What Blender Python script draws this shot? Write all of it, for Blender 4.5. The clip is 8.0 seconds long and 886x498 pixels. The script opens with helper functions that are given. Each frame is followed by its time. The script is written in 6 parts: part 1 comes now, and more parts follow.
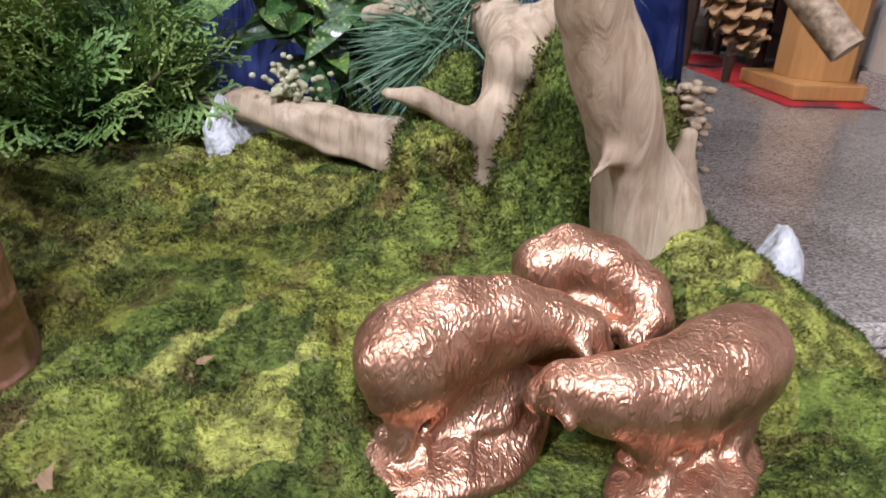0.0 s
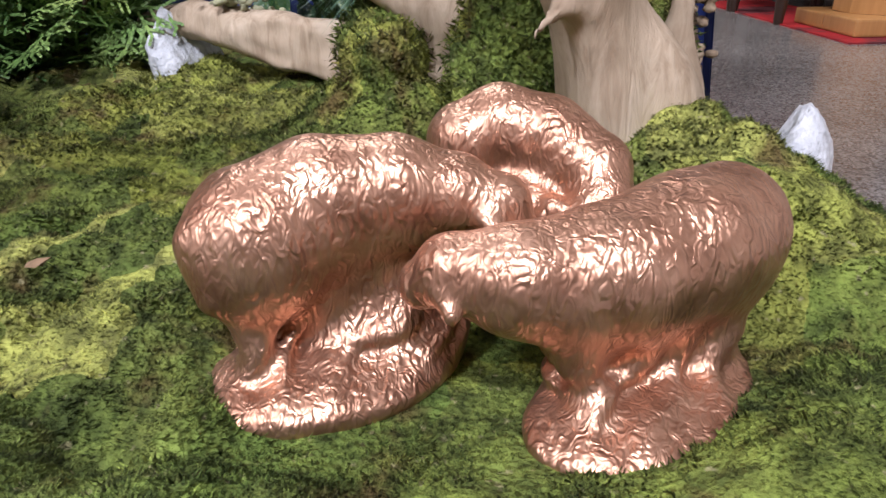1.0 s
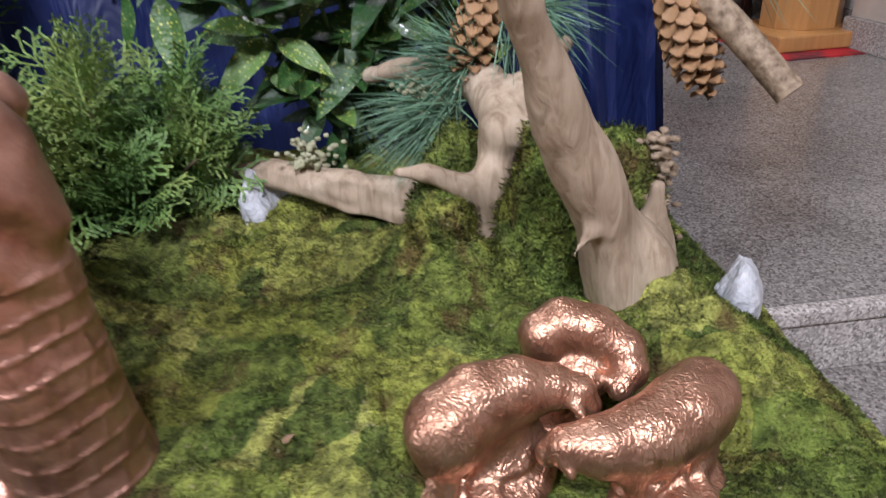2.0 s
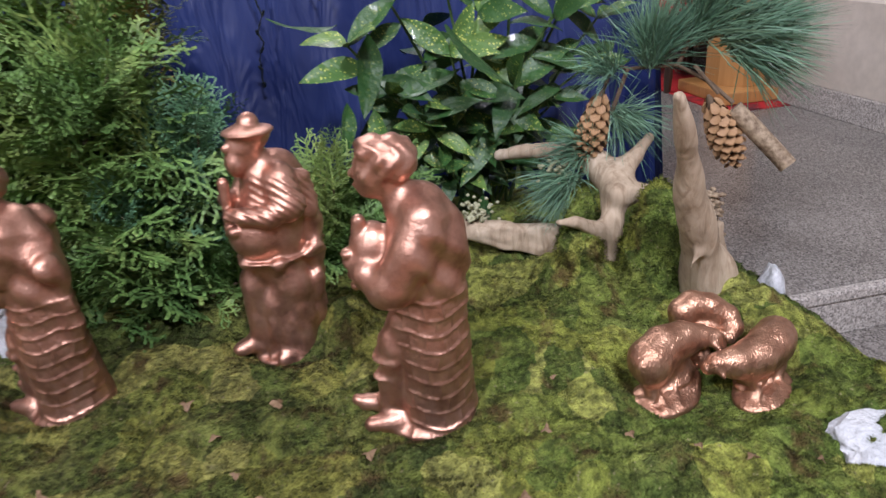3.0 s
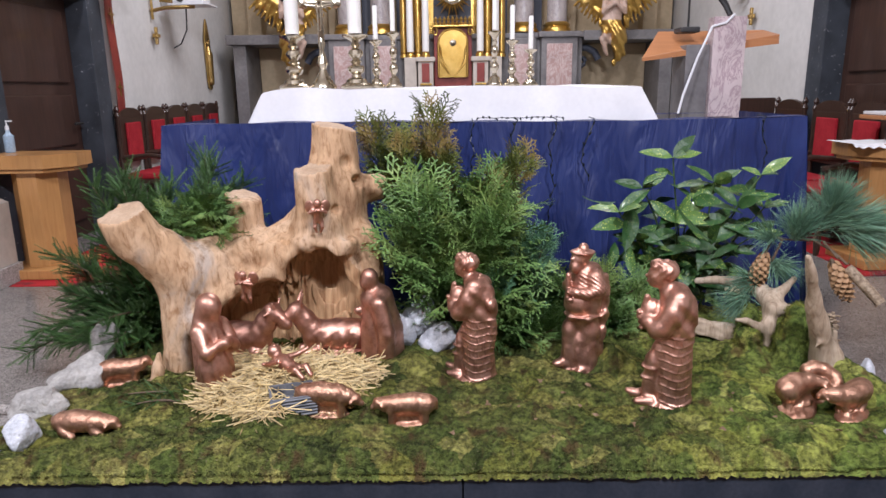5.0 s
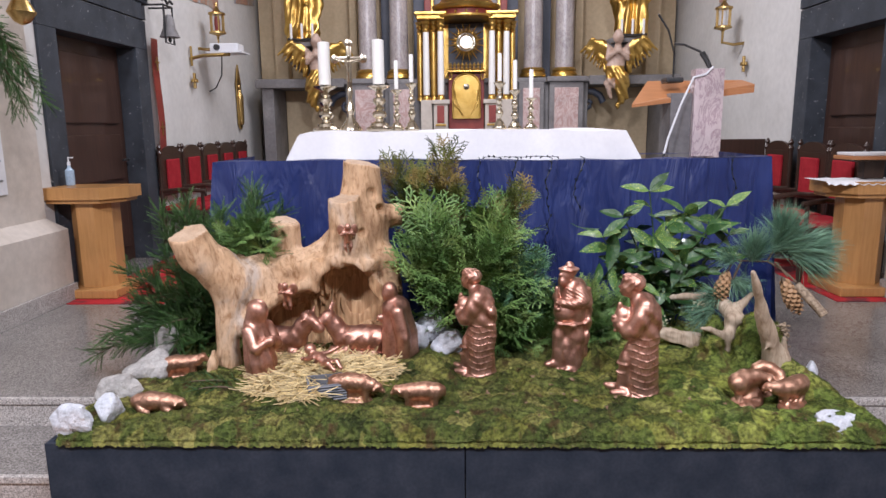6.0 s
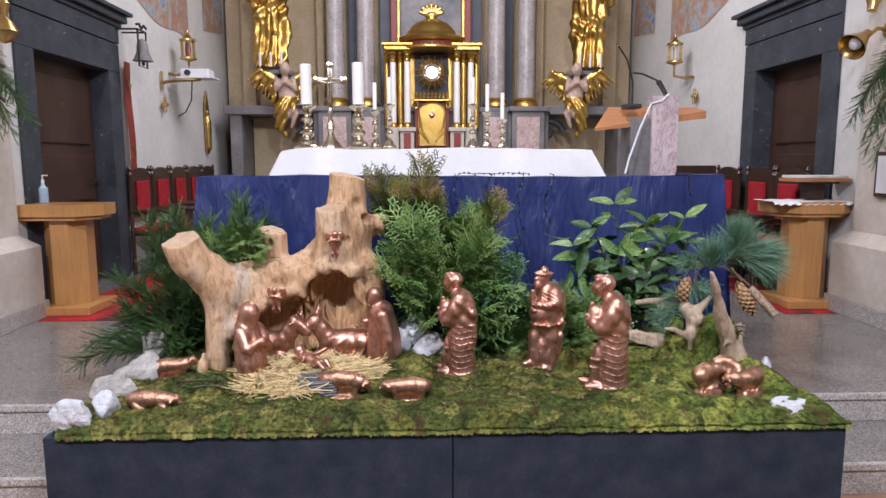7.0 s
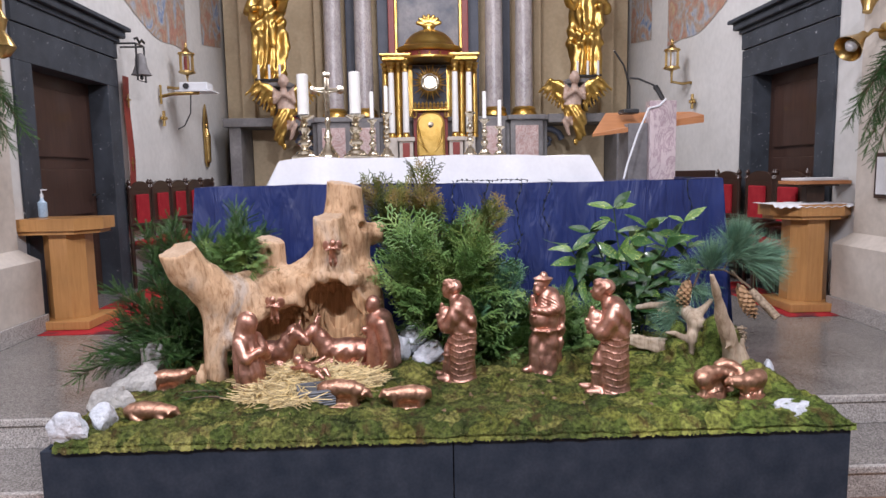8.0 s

EXERCISE GOAL: Repeat all the data as it stands, dropping any images it holds.

RESULT OF THE TASK:
What Blender Python script draws this shot? Write all of it, for Blender 4.5. The clip is 8.0 seconds long and 886x498 pixels. The script opens with helper functions that are given. Each frame is followed by its time. The script is written in 6 parts: part 1 comes now, and more parts follow.
0.0 s
1.0 s
2.0 s
3.0 s
5.0 s
6.0 s
7.0 s
8.0 s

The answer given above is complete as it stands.